Le tribunal de commerce de Marseille a rejeté mercredi les trois offres de reprise de la SNCM et demandé aux administrateurs judiciaires de procéder à un nouvel appel à candidature, offrant à la compagne maritime un sursis pour la saison estivale.
"Aucune offre ne présente de garanties sérieuses de viabilité économique, la pérennité de l'ensemble cédé ne paraissant pas assurée", critique le tribunal dans son jugement, qui, hasard du calendrier, a rendu sa décision le jour où s'ouvrait à Marseille le procès de 29 personnes dont huit marins de la SNCM, impliquées dans un trafic d'armes et de drogues entre le continent et la Corse.
Trois offres avaient été déposées pour la reprise de la compagnie qui emploie environ 1.500 CDI portées par Baja Ferries --en faveur de laquelle avait requis le procureur lors de l'audience du 27 mai--, le groupe corse Rocca et l'ex-directeur du port de Marseille Christian Garin. Dans le meilleur des cas, elles prévoyaient de reprendre environ 900 salariés.
"Le tribunal constate () que le contexte dans lequel avait été lancé l'appel d'offres de reprise en décembre 2014 a considérablement évolué", pointe aussi le tribunal: depuis en effet, Bruxelles a notamment précisé sa définition de la "discontinuité économique" entre la SNCM et la société qui naîtra de la reprise, et qui permettra d'effacer l'ardoise de plus de 400 millions d'euros réclamée par les autorités européennes au titre d'aides jugées indûment perçues.
Enjoignant les administrateurs judiciaires de la compagnie d'organiser un nouvel appel d'offres, le tribunal a fixé une nouvelle audience le 25 septembre pour examiner les nouvelles propositions.
"On enregistre avec satisfaction le fait que le tribunal n'a pas cédé aux pressions", a réagi peu après l'annonce du jugement Maurice Perrin, de la CFE-CGC. "Nous examinerons sans tabou les nouvelles offres", a-t-il poursuivi: "Il est plus que temps de mettre d'accord toutes les parties intéressées".
-'Tout était bouclé'-
Même son de cloche côté CGT, qui va appeler les salariés à lever un prévis de grève qui courait à partir de jeudi, et dont le représentant Jean-François Simmarano a lui aussi salué la décision du tribunal: "Tout était bouclé pour soit liquider la compagnie, soit la donner à un opérateur fantoche", a-t-il dénoncé.
Interrogé sur la saison estivale, durant laquelle la SNCM réalise une grande partie de son chiffre d'affaires annuel et qui était mise à mal par les incertitudes autour de la compagnie, il a par ailleurs estimé qu'il n'y avait "plus de frilosité à avoir pour les clients: il n'y aura pas de liquidation et pas de conflit lié à une reprise qui aurait été pipée".

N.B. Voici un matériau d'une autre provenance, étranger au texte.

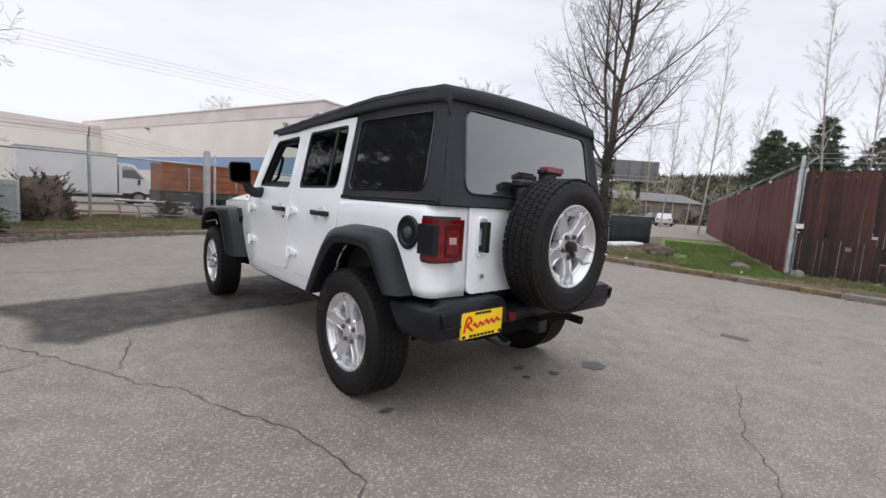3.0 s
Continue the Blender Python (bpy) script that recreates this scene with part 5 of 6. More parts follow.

A l'opposé, Transdev, actionnaire majoritaire de la SNCM a dénoncé une décision qui "malheureusement repousse une nouvelle fois les échéances auxquelles la SNCM devra inévitablement faire face".
Selon Transdev, "toutes les conditions étaient réunies afin que le Tribunal de commerce puisse arrêter un plan de cession", mais, suite au report de la décision, "il apparait qu'une partie au moins de ces conditions pourraient ne plus être réunies à l'automne, ce qui empêcherait alors toute reprise et provoquerait une liquidation totale de la compagnie".
Les jours précédant la décision du tribunal avaient été marqués par une multiplication des annonces autour de la compagnie: le groupe Stef, spécialiste de la logistique du froid et maison-mère de La Méridionale (CMN), a écrit au président du tribunal de commerce pour lui demander de repousser sa décision, laissant clairement entendre qu'il pourrait à son tour déposer une offre de reprise. Puis un consortium composé de huit grandes entreprises corses s'est également dit intéressé par un rachat de la SNCM, dans une lettre d'intention adressée le 5 juin au tribunal.
Interpellée par Baja Ferries, la direction générale de la Concurrence de la Commission européenne avait de son côté prévenu "que la prolongation d'observation pour une période de 3 ou 4 mois soulèverait des difficultés": elle "maintiendrait en effet pour une période substantielle la distorsion de concurrence constatée" par la Commission et qui avait déjà valu à la SNCM d'être épinglée, expliquait Bruxelles.